**Provided data**:

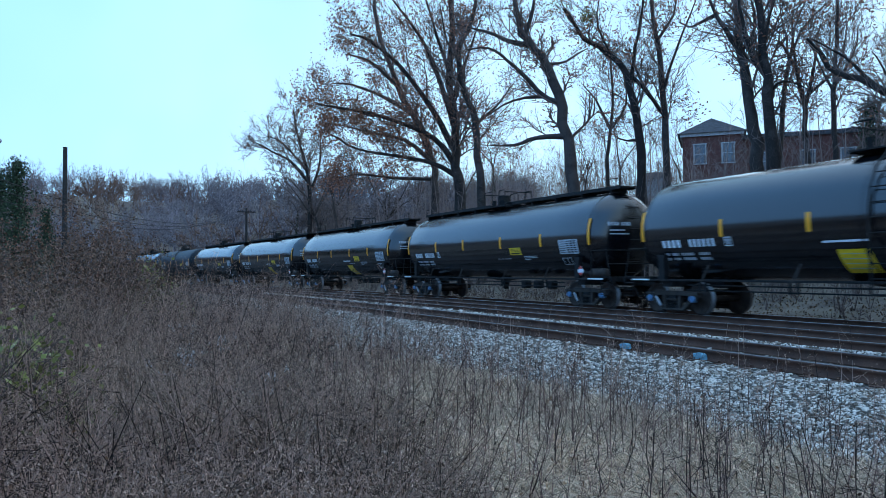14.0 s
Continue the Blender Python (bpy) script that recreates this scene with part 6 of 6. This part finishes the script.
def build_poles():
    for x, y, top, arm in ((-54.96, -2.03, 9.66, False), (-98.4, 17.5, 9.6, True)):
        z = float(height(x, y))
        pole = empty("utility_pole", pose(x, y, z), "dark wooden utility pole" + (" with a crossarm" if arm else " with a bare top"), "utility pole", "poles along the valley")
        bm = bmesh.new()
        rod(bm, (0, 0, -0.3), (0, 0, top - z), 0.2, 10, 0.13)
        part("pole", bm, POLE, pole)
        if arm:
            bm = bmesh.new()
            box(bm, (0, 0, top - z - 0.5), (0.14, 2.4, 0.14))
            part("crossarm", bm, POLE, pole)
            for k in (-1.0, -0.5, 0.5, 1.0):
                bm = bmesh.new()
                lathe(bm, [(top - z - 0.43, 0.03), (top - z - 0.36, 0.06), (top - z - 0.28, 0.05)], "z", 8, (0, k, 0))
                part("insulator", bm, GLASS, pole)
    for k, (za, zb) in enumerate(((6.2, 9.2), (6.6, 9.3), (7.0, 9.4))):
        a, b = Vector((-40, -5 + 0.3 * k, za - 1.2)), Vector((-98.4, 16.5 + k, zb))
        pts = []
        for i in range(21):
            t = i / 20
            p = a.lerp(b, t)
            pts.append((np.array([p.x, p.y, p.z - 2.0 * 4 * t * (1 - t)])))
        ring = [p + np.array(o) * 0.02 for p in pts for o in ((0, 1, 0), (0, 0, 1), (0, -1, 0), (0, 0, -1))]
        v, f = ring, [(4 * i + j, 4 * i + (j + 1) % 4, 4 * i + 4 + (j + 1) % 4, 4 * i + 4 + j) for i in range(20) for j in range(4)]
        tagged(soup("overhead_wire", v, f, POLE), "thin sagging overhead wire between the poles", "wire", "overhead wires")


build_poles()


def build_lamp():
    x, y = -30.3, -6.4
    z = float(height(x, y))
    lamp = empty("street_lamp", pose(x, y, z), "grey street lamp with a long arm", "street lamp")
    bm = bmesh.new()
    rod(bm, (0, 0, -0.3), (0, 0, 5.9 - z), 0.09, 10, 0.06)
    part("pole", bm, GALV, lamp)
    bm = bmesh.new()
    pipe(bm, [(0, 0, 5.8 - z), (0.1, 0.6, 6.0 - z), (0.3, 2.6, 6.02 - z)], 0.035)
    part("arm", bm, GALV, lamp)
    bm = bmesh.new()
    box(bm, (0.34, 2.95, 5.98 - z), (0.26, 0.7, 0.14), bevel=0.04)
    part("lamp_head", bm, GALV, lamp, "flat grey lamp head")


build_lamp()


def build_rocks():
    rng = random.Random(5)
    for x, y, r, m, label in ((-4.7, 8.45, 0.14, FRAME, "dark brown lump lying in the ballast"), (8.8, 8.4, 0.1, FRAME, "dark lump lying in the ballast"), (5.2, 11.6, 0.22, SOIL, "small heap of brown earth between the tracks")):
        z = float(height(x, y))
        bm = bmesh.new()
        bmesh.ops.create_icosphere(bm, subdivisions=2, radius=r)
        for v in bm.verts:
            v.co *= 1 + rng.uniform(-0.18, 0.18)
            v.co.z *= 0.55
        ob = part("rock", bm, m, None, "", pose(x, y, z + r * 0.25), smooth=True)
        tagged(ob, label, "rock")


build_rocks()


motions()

**Written request**:
Your task is to repeat the material above exactly, without its pictures.

**In response**:
14.0 s
Continue the Blender Python (bpy) script that recreates this scene with part 6 of 6. This part finishes the script.
def build_poles():
    for x, y, top, arm in ((-54.96, -2.03, 9.66, False), (-98.4, 17.5, 9.6, True)):
        z = float(height(x, y))
        pole = empty("utility_pole", pose(x, y, z), "dark wooden utility pole" + (" with a crossarm" if arm else " with a bare top"), "utility pole", "poles along the valley")
        bm = bmesh.new()
        rod(bm, (0, 0, -0.3), (0, 0, top - z), 0.2, 10, 0.13)
        part("pole", bm, POLE, pole)
        if arm:
            bm = bmesh.new()
            box(bm, (0, 0, top - z - 0.5), (0.14, 2.4, 0.14))
            part("crossarm", bm, POLE, pole)
            for k in (-1.0, -0.5, 0.5, 1.0):
                bm = bmesh.new()
                lathe(bm, [(top - z - 0.43, 0.03), (top - z - 0.36, 0.06), (top - z - 0.28, 0.05)], "z", 8, (0, k, 0))
                part("insulator", bm, GLASS, pole)
    for k, (za, zb) in enumerate(((6.2, 9.2), (6.6, 9.3), (7.0, 9.4))):
        a, b = Vector((-40, -5 + 0.3 * k, za - 1.2)), Vector((-98.4, 16.5 + k, zb))
        pts = []
        for i in range(21):
            t = i / 20
            p = a.lerp(b, t)
            pts.append((np.array([p.x, p.y, p.z - 2.0 * 4 * t * (1 - t)])))
        ring = [p + np.array(o) * 0.02 for p in pts for o in ((0, 1, 0), (0, 0, 1), (0, -1, 0), (0, 0, -1))]
        v, f = ring, [(4 * i + j, 4 * i + (j + 1) % 4, 4 * i + 4 + (j + 1) % 4, 4 * i + 4 + j) for i in range(20) for j in range(4)]
        tagged(soup("overhead_wire", v, f, POLE), "thin sagging overhead wire between the poles", "wire", "overhead wires")


build_poles()


def build_lamp():
    x, y = -30.3, -6.4
    z = float(height(x, y))
    lamp = empty("street_lamp", pose(x, y, z), "grey street lamp with a long arm", "street lamp")
    bm = bmesh.new()
    rod(bm, (0, 0, -0.3), (0, 0, 5.9 - z), 0.09, 10, 0.06)
    part("pole", bm, GALV, lamp)
    bm = bmesh.new()
    pipe(bm, [(0, 0, 5.8 - z), (0.1, 0.6, 6.0 - z), (0.3, 2.6, 6.02 - z)], 0.035)
    part("arm", bm, GALV, lamp)
    bm = bmesh.new()
    box(bm, (0.34, 2.95, 5.98 - z), (0.26, 0.7, 0.14), bevel=0.04)
    part("lamp_head", bm, GALV, lamp, "flat grey lamp head")


build_lamp()


def build_rocks():
    rng = random.Random(5)
    for x, y, r, m, label in ((-4.7, 8.45, 0.14, FRAME, "dark brown lump lying in the ballast"), (8.8, 8.4, 0.1, FRAME, "dark lump lying in the ballast"), (5.2, 11.6, 0.22, SOIL, "small heap of brown earth between the tracks")):
        z = float(height(x, y))
        bm = bmesh.new()
        bmesh.ops.create_icosphere(bm, subdivisions=2, radius=r)
        for v in bm.verts:
            v.co *= 1 + rng.uniform(-0.18, 0.18)
            v.co.z *= 0.55
        ob = part("rock", bm, m, None, "", pose(x, y, z + r * 0.25), smooth=True)
        tagged(ob, label, "rock")


build_rocks()


motions()